__RECORDED INFORMATION__:
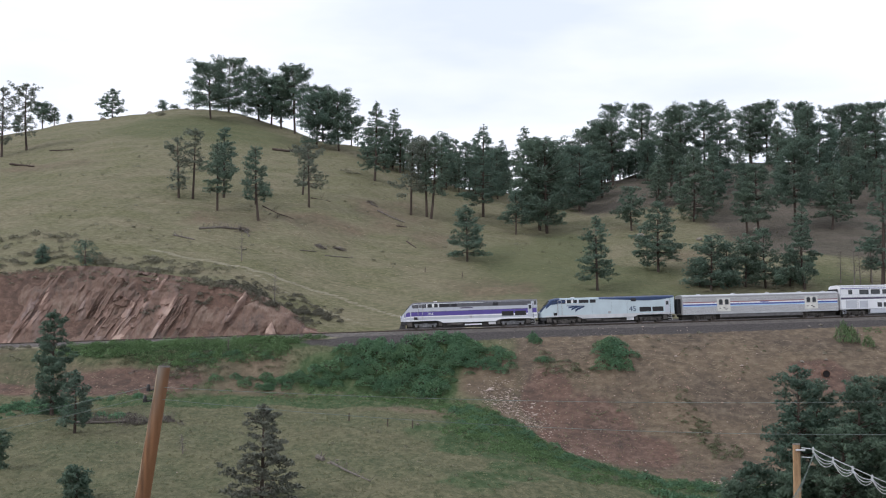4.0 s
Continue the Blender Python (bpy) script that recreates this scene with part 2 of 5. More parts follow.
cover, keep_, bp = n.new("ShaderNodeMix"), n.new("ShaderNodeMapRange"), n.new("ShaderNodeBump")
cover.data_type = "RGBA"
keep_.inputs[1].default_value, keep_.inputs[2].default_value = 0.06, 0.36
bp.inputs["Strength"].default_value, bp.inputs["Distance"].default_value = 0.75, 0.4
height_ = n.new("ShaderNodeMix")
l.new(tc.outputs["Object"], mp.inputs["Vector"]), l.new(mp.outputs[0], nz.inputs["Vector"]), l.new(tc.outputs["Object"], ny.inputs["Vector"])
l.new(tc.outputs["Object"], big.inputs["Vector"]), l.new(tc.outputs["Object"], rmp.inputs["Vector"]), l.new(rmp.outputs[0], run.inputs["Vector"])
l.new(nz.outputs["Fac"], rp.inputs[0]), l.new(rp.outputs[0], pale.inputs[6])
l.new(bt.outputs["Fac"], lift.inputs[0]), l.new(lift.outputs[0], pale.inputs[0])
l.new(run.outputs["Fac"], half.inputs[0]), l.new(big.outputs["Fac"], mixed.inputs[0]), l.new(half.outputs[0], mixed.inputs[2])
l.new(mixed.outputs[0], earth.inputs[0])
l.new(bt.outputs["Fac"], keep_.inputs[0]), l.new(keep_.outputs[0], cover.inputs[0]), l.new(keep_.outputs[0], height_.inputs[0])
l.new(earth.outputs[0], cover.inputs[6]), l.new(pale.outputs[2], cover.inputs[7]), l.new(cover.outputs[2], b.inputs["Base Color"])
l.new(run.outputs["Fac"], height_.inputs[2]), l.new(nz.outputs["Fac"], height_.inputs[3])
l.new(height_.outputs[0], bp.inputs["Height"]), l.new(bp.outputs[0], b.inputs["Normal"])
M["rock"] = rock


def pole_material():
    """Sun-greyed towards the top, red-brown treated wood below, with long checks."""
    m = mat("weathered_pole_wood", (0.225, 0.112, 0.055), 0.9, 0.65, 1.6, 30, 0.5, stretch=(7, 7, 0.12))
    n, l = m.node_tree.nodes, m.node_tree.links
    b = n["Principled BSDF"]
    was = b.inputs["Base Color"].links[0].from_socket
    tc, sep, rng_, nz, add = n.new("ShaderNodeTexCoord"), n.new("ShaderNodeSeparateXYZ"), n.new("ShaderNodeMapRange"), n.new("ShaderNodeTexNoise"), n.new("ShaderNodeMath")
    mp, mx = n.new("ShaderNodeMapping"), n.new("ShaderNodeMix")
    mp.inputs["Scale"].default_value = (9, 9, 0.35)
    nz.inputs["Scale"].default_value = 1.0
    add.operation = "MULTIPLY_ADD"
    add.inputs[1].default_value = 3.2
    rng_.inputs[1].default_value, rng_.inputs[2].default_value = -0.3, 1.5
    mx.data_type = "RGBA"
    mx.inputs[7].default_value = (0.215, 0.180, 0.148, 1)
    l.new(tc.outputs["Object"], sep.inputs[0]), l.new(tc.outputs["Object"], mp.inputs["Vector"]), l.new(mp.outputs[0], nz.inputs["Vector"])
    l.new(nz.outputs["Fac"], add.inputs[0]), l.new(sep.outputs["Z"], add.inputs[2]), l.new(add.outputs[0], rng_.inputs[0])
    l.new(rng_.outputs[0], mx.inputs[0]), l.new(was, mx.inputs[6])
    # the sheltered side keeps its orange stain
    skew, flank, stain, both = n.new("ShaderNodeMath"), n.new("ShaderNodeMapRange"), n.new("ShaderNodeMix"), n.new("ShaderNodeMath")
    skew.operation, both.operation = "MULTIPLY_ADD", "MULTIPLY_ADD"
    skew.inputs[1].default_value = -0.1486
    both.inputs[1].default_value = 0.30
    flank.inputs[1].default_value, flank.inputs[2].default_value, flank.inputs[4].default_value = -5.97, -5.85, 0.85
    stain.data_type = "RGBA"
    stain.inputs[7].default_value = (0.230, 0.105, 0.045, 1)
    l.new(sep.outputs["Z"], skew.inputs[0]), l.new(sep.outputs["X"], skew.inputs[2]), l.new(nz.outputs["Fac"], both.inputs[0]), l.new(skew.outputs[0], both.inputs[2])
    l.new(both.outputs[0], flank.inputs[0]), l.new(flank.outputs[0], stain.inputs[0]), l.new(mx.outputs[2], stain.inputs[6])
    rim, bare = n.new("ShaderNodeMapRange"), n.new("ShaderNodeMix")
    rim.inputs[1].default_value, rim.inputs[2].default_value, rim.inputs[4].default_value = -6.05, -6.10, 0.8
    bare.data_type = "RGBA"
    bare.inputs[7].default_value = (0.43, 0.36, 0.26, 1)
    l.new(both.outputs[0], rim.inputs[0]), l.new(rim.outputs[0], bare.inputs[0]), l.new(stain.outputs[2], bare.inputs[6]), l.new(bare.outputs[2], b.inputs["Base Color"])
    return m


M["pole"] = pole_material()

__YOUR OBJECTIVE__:
Which lines contain the word "with"? Return each of them.

__TASK RESPONSE__:
Continue the Blender Python (bpy) script that recreates this scene with part 2 of 5. More parts follow.
    """Sun-greyed towards the top, red-brown treated wood below, with long checks."""